The AIIB has been hailed by Asian countries, apart from Japan, as its primary objective is to support infrastructure development in a region that is massively deficient in infrastructure. India, with the second largest shareholding in the bank after China, is naturally regarded as a major player in its establishment. While ostensibly the objective of setting up AIIB was to provide financing to meet the continent's infrastructure needs, yet the opposition of the United States and Japan to its establishment tells a different story. As both China and India graduated from being eligible for concessional funding to only market-based loans, reflecting viable economies, they requested a greater say in the workings of existing multilaterals, including rotating stewardship of the World Bank (held by the US since its creation), the International Monetary Fund (held by Europe) and Asian Development Bank (held by Japan). This request was not granted which is considered to be an important factor in the establishment of the AIIB.
Jin Liqun's statement that the AIIB would be working closely with other multilaterals is meant to assuage their concerns and assure them that it would not be competing but rather complementing other multilaterals; or in other words, AIIB would be engaged in harmonising policies with other multilaterals as well as seeking not to duplicate efforts of other multilaterals and bilaterals.
China may have worked with India to establish the AIIB and in recent years has signed billions of dollars of trade treaties with India; however the two countries' foreign policy objectives are markedly different, especially with reference to Pakistan. Narendra Modi's India is virulently opposed to Pakistan and in this context the repeated violations on the Line of Control and the Working Boundary by Indian forces as well as refusal to reignite official talks on all contentious issues is ample reflection of the Modi administration's myopic view in its relations with Pakistan. The visible overture of friendship, by Modi towards Nawaz Sharif in inviting him to his inauguration, was the first and the last such overture and since then, relations between the two nuclear neighbours have worsened.

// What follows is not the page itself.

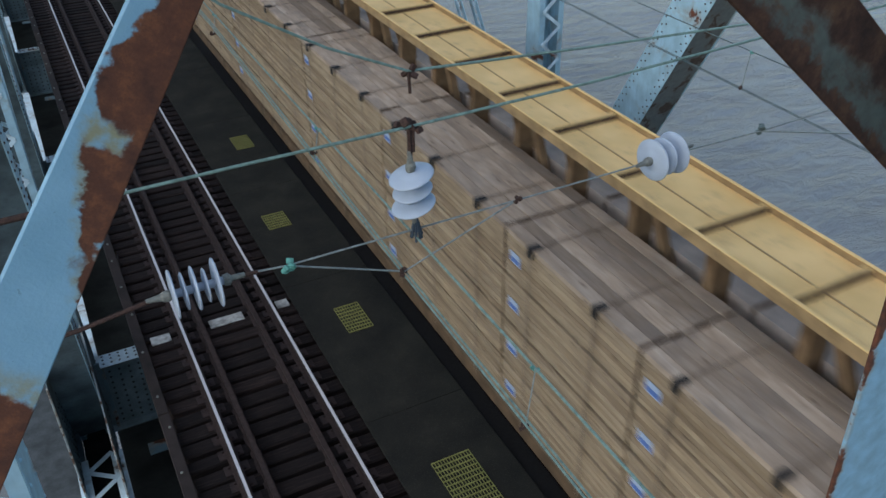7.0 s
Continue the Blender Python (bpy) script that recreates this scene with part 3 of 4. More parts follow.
def dark_brace_paint():
    """Rust brown steel with a worn band of old teal paint along it."""
    n = Nodes("dark_rusted_brace", 0.75, 0.0, 0.25)
    x, y, z = n.xyz()
    wob = n.math("MULTIPLY", n.math("SUBTRACT", n.noise(7, 6, rough=0.65), 0.5), 0.16)
    c = n.math("ADD", x, wob)
    band = n.math("MULTIPLY", n.step(c, -0.010, 0.030), n.math("SUBTRACT", 1.0, n.step(c, 0.070, 0.088)))
    worn = n.step(n.noise(8, 6, n.space(1, 0.5, 1), 0.65), 0.34, 0.52)
    rust = n.ramp(n.noise(14, 6, rough=0.7), (0.28, (0.034, 0.020, 0.015)), (0.50, (0.078, 0.040, 0.026)), (0.72, (0.150, 0.082, 0.045)))
    teal = n.ramp(n.noise(20, 5), (0.3, (0.090, 0.100, 0.085)), (0.7, (0.140, 0.155, 0.135)))
    n.color(n.mix(n.math("MULTIPLY", band, worn), rust, teal))
    n.bump(n.noise(60, 5), 0.5, 0.004)
    return n.mat


def local_bar(p, q, up=(0, 1, 0)):
    """The pose whose y runs from p to q and whose z leans towards up, and the length."""
    p, q = Vector(p), Vector(q)
    y = (q - p).normalized()
    z = Vector(up)
    z = (z - z.dot(y) * y).normalized()
    m = Matrix((y.cross(z), y, z)).transposed().to_4x4()
    m.translation = p
    return m, (q - p).length


def build_portal():
    portal = thing("portal_bracing", "peeling pale blue and rusty cross bracing of the portal", "bridge bracing", kind="structure")
    m, L = local_bar((-2.370, 1.17, 7.30), (-1.303, 1.17, 8.90), (0, -1, 0))
    bm = boxes((-0.5, 0.5, 0.12, L + 0.55, -0.006, 0.006))
    for v in bm.verts:
        v.co.x = 0.062 - 0.031 * (v.co.y - 0.67) if v.co.x > 0 else -0.065 + 0.023 * (v.co.y - 0.67)
    bmesh.ops.bevel(bm, geom=list(bm.edges), offset=0.0025, segments=1, affect="EDGES")
    part("brace", bm, brace_paint(), portal, "pale blue brace with large rust patches", at=m)
    m, L = local_bar((-1.20, 1.17, 8.90), (0.62, 1.17, 7.40), (0, -1, 0))
    part("brace", boxes((-0.079, 0.112, -0.62, L + 0.6, -0.006, 0.006), bevel=0.0025), dark_brace_paint(), portal, "dark rust brown brace", at=m)
    m, L = local_bar((-0.03, 0.90, 6.2), (-0.13, 0.90, 8.2), (0, -1, 0))
    part("brace", boxes((-0.15, 0.15, 0, L + 1.15, -0.006, 0.006), bevel=0.0025), M_BRACE_BLUE, portal, "pale blue upright with rust freckled edge", at=m)
    part("strut", boxes((-2.30, 6.95, 0.85, 1.25, 9.30, 9.50), bevel=0.01), M_STEEL, portal, "riveted strut across the top of the portal")
    return portal


# ---- overhead line ----
def insulator_parts(parent, radii, pitch, m, core=0.024, cup=0.030):
    """A string of thin discs along local -z from the origin."""
    bm = bmesh.new()
    turned_into(bm, ((0.013, 0.07), (0.016, 0.03), (0.020, -0.01), (0.030, -0.022), (0.033, -0.05), (0.026, -0.064)), 12, m)
    part("cap", bm, M_FITTING, parent, "grey metal end cap")
    for k, r in enumerate(radii):
        z = -0.065 - k * pitch
        bm = bmesh.new()
        turned_into(bm, ((core, z), (core + 0.006, z - 0.004), (r * 0.6, z - cup * 0.45), (r - 0.008, z - cup), (r, z - cup - 0.006), (r - 0.004, z - cup - 0.012),
                         (r * 0.8, z - cup - 0.004), (r * 0.5, z - cup * 0.45 - 0.014), (core + 0.008, z - 0.020), (core, z - 0.026), (core, z - pitch)), 32, m)
        part("disc", bm, M_CERAMIC, parent, smooth=True)
    z = -0.065 - len(radii) * pitch
    bm = bmesh.new()
    turned_into(bm, ((0.032, z + 0.012), (0.036, z - 0.02), (0.018, z - 0.035), (0.015, z - 0.11)), 12, m)
    part("end_fitting", bm, M_FITTING, parent, "grey metal fitting")


def clamp_parts(parent, p, s=0.03, material=None):
    bm = bmesh.new()
    rnd = random.Random(int(abs(p[0] * 977 + p[2] * 131)))
    for k in range(5):
        o = Vector(p) + Vector((rnd.uniform(-s, s), rnd.uniform(-s, s), rnd.uniform(-s, s)))
        box_into(bm, -s * 0.7, s * 0.7, -s * 0.4, s * 0.4, -s * 0.55, s * 0.55, s * 0.12,
                 Matrix.Translation(o) @ Euler((rnd.uniform(-1, 1), rnd.uniform(-1, 1), rnd.uniform(-1, 1))).to_matrix().to_4x4())
    return part("clamp", bm, material or M_CLAMP, parent)


YS = 4.0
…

Accusations are hurled at Pakistan by India at all fora, compelling the Pakistan government to finally conclude that unless saner elements are taking foreign policy decisions, confrontation with India would remain.
The CPEC, envisaging 33.8 billion dollar Chinese investment in the energy sector and 10.6 billion dollar in transport infrastructure, is acknowledged as a game-changer for Pakistan and the eighth mandated review of the 6.64 billion dollar Extended Fund Facility by the International Monetary Fund acknowledged that "CPEC has the potential to raise productivity and growth." India has quite openly expressed extreme reservations about the CPEC prompting Pakistani security agencies to maintain that recent terror attacks on Pakistani soil have been launched with Indian complicity with the objective of convincing the Chinese that their investment in CPEC is not safe and therefore is not likely to bear fruit. In this context, it is relevant to note that the Pakistani government as well as the establishment is taking appropriate mitigating measures to ensure the safety of Chinese nationals engaged in the CPEC. And it does not appear likely that either the Chinese or indeed the Pakistani officialdom is going to back down from the CPEC.
The CPEC has full support of a wide political spectrum and the likelihood of it being abandoned appears almost non-existent. India would be wise to acknowledge this and try to benefit from the regional connectivity that the CPEC offers that would in turn benefit India itself rather than supporting its myopic view.